Questions Commission Traffic Data

Editor:

Please stop publishing inaccurate results for Stepping Stones Road from the Cape Cod Commission Traffic Auto Tube Testing apparatus. A Chatham selectman, chair of COA, chair of bikeways, and a member of Monomoy Regional School Committee have all unwittingly spread faulty information, saying that up to 3,000 autos traversed Stepping Stones Road in one day in June of 2018. They have all cited the commission database.

The Cape Cod Commission has provided justification for enlargement of roadways and increased sidewalks based on their inaccurate traffic tubing test process. An air-inflated tube placed on the road and shoulders counts pedestrians over 150 pounds, bikes, skate boards, tractor-trailer trucks and boat and landscape trailers all as individual autos and should never be used as valid proof of real traffic data. The testing is done at peak commuting hours over a three-day time period and only in summer months.

The commission indicates the totals as annual daily averages, when in fact, they are based on summer testing when the middle school is not in session and traffic is increased.

In 2015 the CCC stated that 7,000 autos crossed Stage Harbor Road in one day in August. The Chatham Police provided a very different reading, approximately 2,000 vehicles.

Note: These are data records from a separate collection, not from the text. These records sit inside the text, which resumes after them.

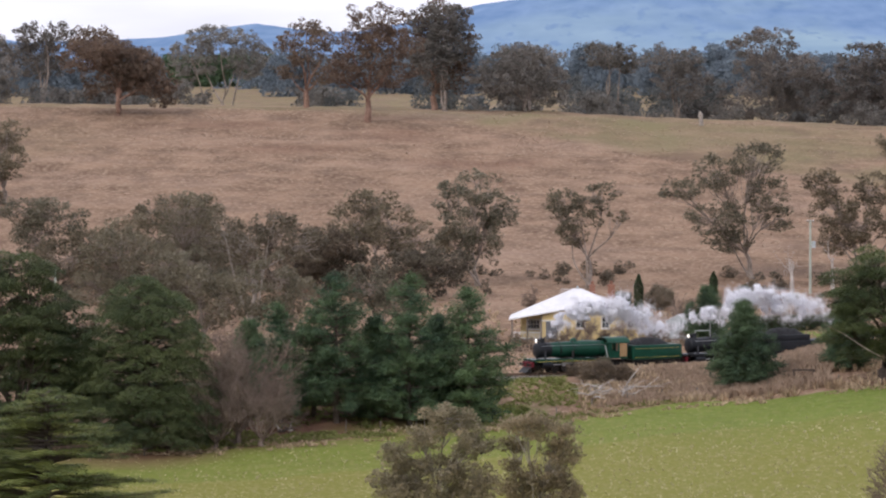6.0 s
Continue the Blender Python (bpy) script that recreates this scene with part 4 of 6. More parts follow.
    part("frame", Shape().box(-length + 0.2, -0.5, -0.55, 0.55, 0.65, 1.3, 0.03).mesh("frame", M_IRON), e)
    part("ashpan", Shape().box(cab1 - 0.2, cab1 + 2.4, -0.95, 0.95, 0.6, 1.5, 0.05).mesh("ashpan", M_IRON), e)
    # cab with window openings, roof and rear opening
    cab = part("cab", Shape().box(cab0, cab1, -1.4, -1.35, 1.5, 2.35).box(cab0, cab0 + 0.3, -1.4, -1.35, 2.35, 3.3).box(cab1 - 0.5, cab1, -1.4, -1.35, 2.35, 3.3).box(cab0 + 0.95, cab0 + 1.15, -1.4, -1.35, 2.35, 3.3)
               .box(cab0, cab1, 1.35, 1.4, 1.5, 2.35).box(cab0, cab0 + 0.3, 1.35, 1.4, 2.35, 3.3).box(cab1 - 0.5, cab1, 1.35, 1.4, 2.35, 3.3).box(cab0 + 0.95, cab0 + 1.15, 1.35, 1.4, 2.35, 3.3)
               .box(cab1 - 0.06, cab1, -1.34, 1.34, 1.6, 3.3).box(cab0, cab1, -1.34, 1.34, 1.5, 1.58).mesh("cab", paint), e)
    roof = roof_arc(1.48, 3.3, 0.62)
    s = Shape()
    lo = [(cab0 - 0.35, y, z) for y, z in roof] + [(cab1 + 0.15, y, z) for y, z in roof] + [(cab0 - 0.35, y * 0.97, z - 0.07) for y, z in roof] + [(cab1 + 0.15, y * 0.97, z - 0.07) for y, z in roof]
    n = len(roof)
    polys = []
    for k in range(n - 1):
        polys += [(k, k + 1, n + k + 1, n + k), (2 * n + k, 3 * n + k, 3 * n + k + 1, 2 * n + k + 1), (k, 2 * n + k, 2 * n + k + 1, k + 1), (n + k, n + k + 1, 3 * n + k + 1, 3 * n + k)]
    polys += [(0, n, 3 * n, 2 * n), (n - 1, 3 * n - 1, 4 * n - 1, 2 * n - 1)]
    part("cab_roof", s.faces(lo, polys).mesh("cab_roof", M_BLACK if not streamlined else paint, 40), e)
    if streamlined:
        for y in (-1.425, 1.40):
            part("cab_side_panel", Shape().box(cab0 + 0.02, cab0 + 0.93, y, y + 0.025, 1.7, 3.2).mesh("cab_side_panel", M_BRASS), e, "brassy tan cab side panel")
        for y in (-1.44, 1.44):
            part("cab_handrail", Shape().rod((cab1 + 0.1, y, 1.7), (cab1 + 0.45, y, 3.0), 0.04, sides=8).mesh("cab_handrail", M_WHITE), e, "white cab handrail")
    # wheels and rods
    for x, r in lead + trail:
        wheelset(e, x, r, M_IRON)
    for x in drivers:
        wheelset(e, x, driver_r, M_IRON, driving=True)
    for y in (-1.02, 1.02):
        rod = part("coupling_rod", Shape().box(drivers[-1] - 0.1, drivers[0] + 0.1, y - 0.04, y + 0.04, -0.08, 0.08, 0.02).mesh("coupling_rod", M_STEEL), e)
        SWING.append((rod, driver_r))
    return e


SWING = []


def tender(name, label, paint, length, stepped):
    t = vehicle(name, label, "tender")
    part("frame", Shape().box(-length + 0.2, -0.2, -1.25, 1.25, 0.95, 1.25, 0.03).mesh("frame", M_IRON), t)
    body = Shape().box(-length + 0.15, -0.25, -1.42, 1.42, 1.25, 2.75 if stepped else 2.9, 0.12)
    if stepped:
        body.box(-length * 0.66, -0.3, -1.3, 1.3, 2.7, 3.45, 0.08)
    part("body", body.mesh("body", paint, 35), t)
    for y in (-1.435, 1.425):
        part("lining", Shape().box(-length + 0.5, -0.6, y, y + 0.01, 1.5, 1.53).box(-length + 0.5, -0.6, y, y + 0.01, 2.5, 2.53).mesh("lining", M_LINING if not stepped else M_BLACK), t)
    rng = np.random.default_rng(8)
    top, c0, c1 = (3.4, -length * 0.62, -0.5) if stepped else (2.85, -length * 0.8, -0.5)
    g = 18
    v, f = [], []
    for i in range(g):
        for j in range(9):
            u, w = i / (g - 1), j / 8 * 2 - 1
            hill = (1 - (2 * u - 1) ** 4) * (1 - w ** 4) * (0.75 + 0.35 * math.sin(u * 3))
            v.append((c0 + (c1 - c0) * u, w * 1.22, top + hill * 0.75 + rng.uniform(-0.07, 0.07)))
    f = [(i * 9 + j, (i + 1) * 9 + j, (i + 1) * 9 + j + 1, i * 9 + j + 1) for i in range(g - 1) for j in range(8)]
    part("coal", mesh_from("coal", v, f, M_COAL), t, "heap of black coal")
    for cx in (-1.9, -length + 1.9):
        part("bogie", Shape().box(cx - 1.35, cx + 1.35, -1.12, -1.0, 0.45, 0.85, 0.04).box(cx - 1.35, cx + 1.35, 1.0, 1.12, 0.45, 0.85, 0.04).box(cx - 0.2, cx + 0.2, -1.1, 1.1, 0.5, 0.95).mesh("bogie", M_IRON), t)
        for dx in (-0.85, 0.85):
            wheelset(t, cx + dx, 0.46, M_IRON)
    return t


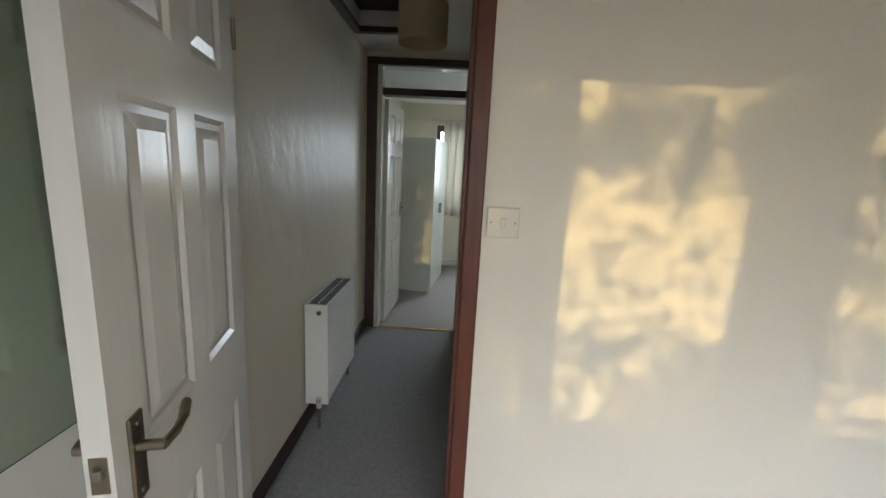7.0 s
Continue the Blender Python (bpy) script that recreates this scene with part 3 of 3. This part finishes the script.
def car(at, rz):
    c = thing("parked_car", "white hatchback car parked on the street", "car", at, rz)

    def loft(sections):
        bm = bmesh.new()
        rings = []
        for x, w, zb, zt in sections:
            k = 0.08
            rings.append([bm.verts.new(p) for p in ((x, -w + k, zb), (x, -w, zb + k), (x, -w, zt - k), (x, -w + k * 1.5, zt), (x, w - k * 1.5, zt), (x, w, zt - k), (x, w, zb + k), (x, w - k, zb))])
        for a, b in zip(rings, rings[1:]):
            for i in range(8):
                bm.faces.new((a[i], a[(i + 1) % 8], b[(i + 1) % 8], b[i]))
        bm.faces.new(rings[0]), bm.faces.new(rings[-1])
        return bm

    part("body", loft([(-2.05, 0.70, 0.35, 0.78), (-1.9, 0.82, 0.28, 0.92), (-1.0, 0.86, 0.22, 0.95), (0.8, 0.86, 0.22, 0.95), (1.7, 0.82, 0.25, 0.85), (2.05, 0.66, 0.32, 0.68)]), CARPAINT, c, smooth=True)
    part("cabin", loft([(-1.85, 0.64, 0.88, 1.05), (-1.45, 0.64, 0.88, 1.40), (-0.3, 0.66, 0.88, 1.47), (0.35, 0.64, 0.88, 1.38), (1.05, 0.66, 0.88, 0.98)]), CARPAINT, c, smooth=True)
    for s in (-1, 1):
        for x0, x1 in ((-1.4, -0.55), (-0.47, 0.5)):
            u, v = sorted((s * 0.645, s * 0.672))
            part("side_window", box(x0, x1, u, v, 0.98, 1.32, bevel=0.01), DARKGLASS, c)
        part("headlight", box(1.85, 2.0, min(s * 0.45, s * 0.7), max(s * 0.45, s * 0.7), 0.6, 0.72, bevel=0.02), PLASTIC, c)
        for x in (-1.3, 1.25):
            w = part("wheel", rod((x, s * 0.68, 0.31), (x, s * 0.87, 0.31), 0.31, n=28), RUBBER, c, smooth=True)
            part("rim", rod((x, s * 0.86, 0.31), (x, s * 0.885, 0.31), 0.2, n=20), STEEL, w, smooth=True)
    return c


car((-36.5, 7.2, GZ + 0.02), 90)


def house(name, label, x, y0, y1, eaves, ridge, deep):
    """Faces +x."""
    h = thing(name, label, "house", (0, 0, GZ))
    part("wall", box(x - deep, x, y0, y1, 0, eaves), RENDERED, h)
    part("plinth", box(x, x + 0.04, y0, y1, 0, 0.5), BRICK, h, "orange brick plinth")
    part("upper_band", box(x, x + 0.05, y0, y1, 4.8, 6.9), BRICK, h, "orange brick upper band")
    bm = bmesh.new()
    v = [bm.verts.new(p) for p in ((x + 0.4, y0 - 0.3, eaves), (x + 0.4, y1 + 0.3, eaves), (x - deep / 2, y1 + 0.3, ridge), (x - deep / 2, y0 - 0.3, ridge), (x - deep - 0.4, y0 - 0.3, eaves), (x - deep - 0.4, y1 + 0.3, eaves))]
    for f in ((0, 1, 2, 3), (3, 2, 5, 4), (0, 3, 4), (1, 5, 2), (0, 4, 5, 1)):
        bm.faces.new([v[i] for i in f])
    roof = part("roof", bm, ROOF, h)
    part("chimney", box(x - deep / 2 - 0.4, x - deep / 2 + 0.4, y0 + 1, y0 + 1.9, ridge - 0.8, ridge + 1.0), BRICK, roof)
    part("gutter", box(x + 0.38, x + 0.5, y0 - 0.3, y1 + 0.3, eaves - 0.12, eaves), PLASTIC, h)
    n = max(2, int((y1 - y0) / 3.2))
    for i in range(n):
        y = y0 + (i + 0.5) * (y1 - y0) / n
        for z in (1.0, 3.5):
            if z < 2 and i % 2:
                dd = part("front_door", box(x, x + 0.05, y - 0.45, y + 0.45, 0.05, 2.1), WHITE, h)
                part("pane", box(x + 0.051, x + 0.06, y - 0.25, y + 0.25, 1.2, 1.8), DARKGLASS, dd)
                continue
            w = part("window", box(x, x + 0.06, y - 0.85, y + 0.85, z, z + 1.25, bevel=0.01), PLASTIC, h)
            for a in (-0.42, 0.42):
                part("pane", box(x + 0.06, x + 0.07, y + a - 0.36, y + a + 0.36, z + 0.07, z + 1.18), DARKGLASS, w)
    return h


house("terraced_house", "pale rendered house with an orange brick upper band", -39.5, -16, 1.6, 7.0, 9.6, 8)
house("terraced_house", "pale rendered terrace with orange brick upper band", -39.5, 2.4, 24, 7.0, 9.6, 8)


def tree(name, label, at, trunk_r, top, crown_c, crown_r, leaves, leaf, seed):
    t = thing(name, label, "tree", at)
    r = random.Random(seed)
    bm = bmesh.new()
    p, rad = Vector((0, 0, 0)), trunk_r * 1.25
    spine = [p]
    for i in range(8):
        q = p + Vector((r.gauss(0, 0.03), r.gauss(0, 0.02), top / 8))
        add_rod(bm, p, q, rad, max(0.03, rad - trunk_r * 0.09), n=14)
        p, rad = q, max(0.03, rad - trunk_r * 0.09)
        spine.append(p)
    for k in range(18):
        s = spine[r.randrange(6, 9)]
        a, up = r.uniform(0, 6.28), r.uniform(0.5, 1.4)
        d = Vector((0.5 * math.cos(a), math.sin(a), up)).normalized()
        ln, q = r.uniform(1.0, 2.2), s
        for j in range(3):
            e = q + d * ln / 3
            add_rod(bm, q, e, 0.05 - 0.014 * j, 0.036 - 0.014 * j + 0.002, n=6)
            d = (d + Vector((r.gauss(0, 0.15), r.gauss(0, 0.25), r.gauss(0, 0.2)))).normalized()
            q = e
    part("trunk", bm, BARK, t, smooth=True)
    verts, faces = [], []
    while len(faces) < leaves:
        v = Vector((r.uniform(-1, 1), r.uniform(-1, 1), r.uniform(-1, 1)))
        if v.length > 1:
            continue
        c = Vector(crown_c) + Vector((v.x * crown_r[0], v.y * crown_r[1], v.z * crown_r[2]))
        flat = Vector((0.3 * c.x, c.y, c.z))
        clump = 0.60 + 1.4 * noise.noise(flat * 9.0 + Vector((seed, 3.1, 0.4))) + 1.2 * noise.noise(flat * 25.0) + 0.8 * noise.noise(flat * 2.0)
        edge = c.z + 0.13 * noise.noise(flat * 7.0)
        share = 1.1
        if edge < 4.72 and c.y < 0:
            share = 1.5
        if c.y < -1.325:
            share = 3.0
        elif c.y < -1.145:
            share = 0.8 if c.z < 4.9 else 1.8
        elif c.y < -0.855:
            share = 3.0
        elif c.z > 5.385:
            share = 0.9
        elif edge > 5.20:
            share = 2.2
        elif c.y < -0.10 and edge > 4.72:
            share = 0.26
        if r.random() * 4.0 > clump * share:
            continue
        n = Vector((r.gauss(0, 1), r.gauss(0, 1), r.gauss(0, 1))).normalized()
        u = n.orthogonal().normalized()
        w = n.cross(u)
        s = leaf * r.uniform(0.7, 1.3)
        i = len(verts)
        verts += [c - u * s, c - w * s * 0.5 + n * s * 0.1, c + u * s, c + w * s * 0.5 + n * s * 0.1]
        faces.append((i, i + 1, i + 2, i + 3))
    me = bpy.data.meshes.new("crown")
    me.from_pydata(verts, [], faces)
    me.materials.append(LEAF)
    new("crown", me).parent = t
    return t


tree("garden_tree", "leafy garden tree in front of the low sun", (6.2, 1.305, GZ), 0.20, 7.4, (0, -0.2, 5.4), (0.7, 3.2, 2.9), 190000, 0.0225, 5)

That is a 5,000-auto error. In a meeting with Steven Tupper and David Nolan at the CCC I asked point blank, "Can you guarantee the accuracy of these tube tests?” Their answer was unequivocally "no," and they finally admitted there was an error and promised to remove the false tally for 2015.

No action has been taken to improve this faulty testing process which our town administrators are now using to discourage interest in the petitioners' excellent site for a new COA facility. I have never seen a traffic jam or a speeding car on Stepping Stones Road, nor a full parking lot next to the basketball court. We need to see authentic traffic studies for both COA site options.